“The church ultimately exists for the glory of God. Whether pursuing missions or evangelism; edifying one another through prayer and Bible study; encouraging growth in holiness; or assembling for public praise, prayer, and instruction, this one purpose prevails. The church is the unique instrument for bringing God such glory.”—pg. 77
Reflection Question: Is this fundamental reason for the existence of the church reflected in your personal involvement in church life? Are you ever tempted to take a more pragmatic, man-centered approach to the purposes of the church?
Chapter Eight: The Hope of the Church
“The mission of the church will succeed. Jesus promised his disciples that the gates of [Hell] would not prevail against his church (Matt 16:18). Christians may wonder at God’s patience with the church and fear for our own poor stewardship of the church, but we cannot be anything other than confident about the church. It will succeed. The church is God’s plan and purpose.”—pg. 87
Reflection Question: Are you ever tempted to worry about the future of the church, thus doubting the security of God’s promises?
Chapter Nine: The History of the Idea of the Church
“[T]he rise of differing denominations represents the desire for faithfulness in purity rather than in visible unity.”

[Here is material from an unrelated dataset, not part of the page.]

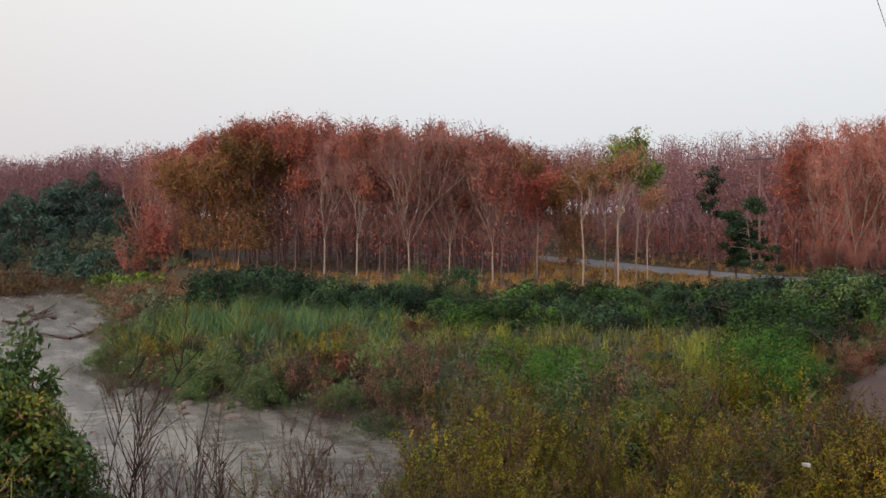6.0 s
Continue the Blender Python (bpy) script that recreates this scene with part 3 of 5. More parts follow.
def power_pole(x, y, z, top, heading, arm, lean, mat=None, wide=1.0):
    root = new("utility_pole")
    root.matrix_world = pose(x, y, z, 0, lean, heading)
    h = top - z
    part("pole", bm_mesh("pole", tapered_bm(0.30 * wide, 0.18 * wide, -0.5, h), mat or M_POLE), root)
    part("crossarm", bm_mesh("crossarm", box_bm(-arm / 2, arm / 2, -0.17, -0.09, h - 0.16, h - 0.04, 0.01), M_STEEL), root)
    ins = bm_mesh("insulator", insulator_bm(), M_STEEL, True)
    for k in (-1, 0, 1):
        i = part("insulator", ins, root)
        i.location = (k * (arm / 2 - 0.06), -0.13 if k else 0, h - 0.03 + (0.02 if not k else 0))
    for k in (-1, 1):
        v, f = tubes([(k * 0.75, -0.13, h - 0.12, 0, -0.10, h - 0.75, 0.02, 0.02)])
        part("brace", mesh_of("brace", v, f, M_STEEL), root)
    for k, z0 in enumerate((0.5, 0.85, 1.2)):
        part("painted_band", bm_mesh("painted_band", box_bm(-0.155, 0.155, -0.155, 0.155, z0, z0 + 0.17, 0.02), M_MARK_Y if k != 1 else M_STEEL), root, "faded yellow warning band" if k != 1 else "black warning band")
    part("bracket", bm_mesh("bracket", box_bm(-0.14, 0.14, -0.2, -0.1, h * 0.545, h * 0.545 + 0.08, 0.01), M_STEEL), root)
    return root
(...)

Reflection Question: It is of course possible to separate from others over issues that are clearly secondary, and that ought not be matters of division. Yet it is also possible to refuse to separate in the name of unity when the very foundations of the gospel are at stake. Which temptation shows up more frequently in your life?
Chapter Ten: The History of the Ordinances of the Church
“[D]iscussion concerning the number and nature of Christ’s ordinances might seem far removed from the concerns of evangelical churches today. Christ’s command to baptize is either ignored or minimized in the teaching of many churches, in the books written and read by evangelicals generally, and in the membership requirements of those churches. Also, the Lord’s Supper is seldom celebrated in many congregations. Through all of this the Reformation doctrine sola fide (” faith alone“) has been exploited for ill purposes, being used to relegate anything not directly necessary for salvation to the status of unimportant. But surely if Christ has commanded something, his followers have no authority to alter his command— either by adding to it or by ignoring it.”—pg. 101
Reflection Question: Are there areas in your life and theology, to which Scripture speaks, that you tend to ignore because they don’t seem to be directly necessary for salvation?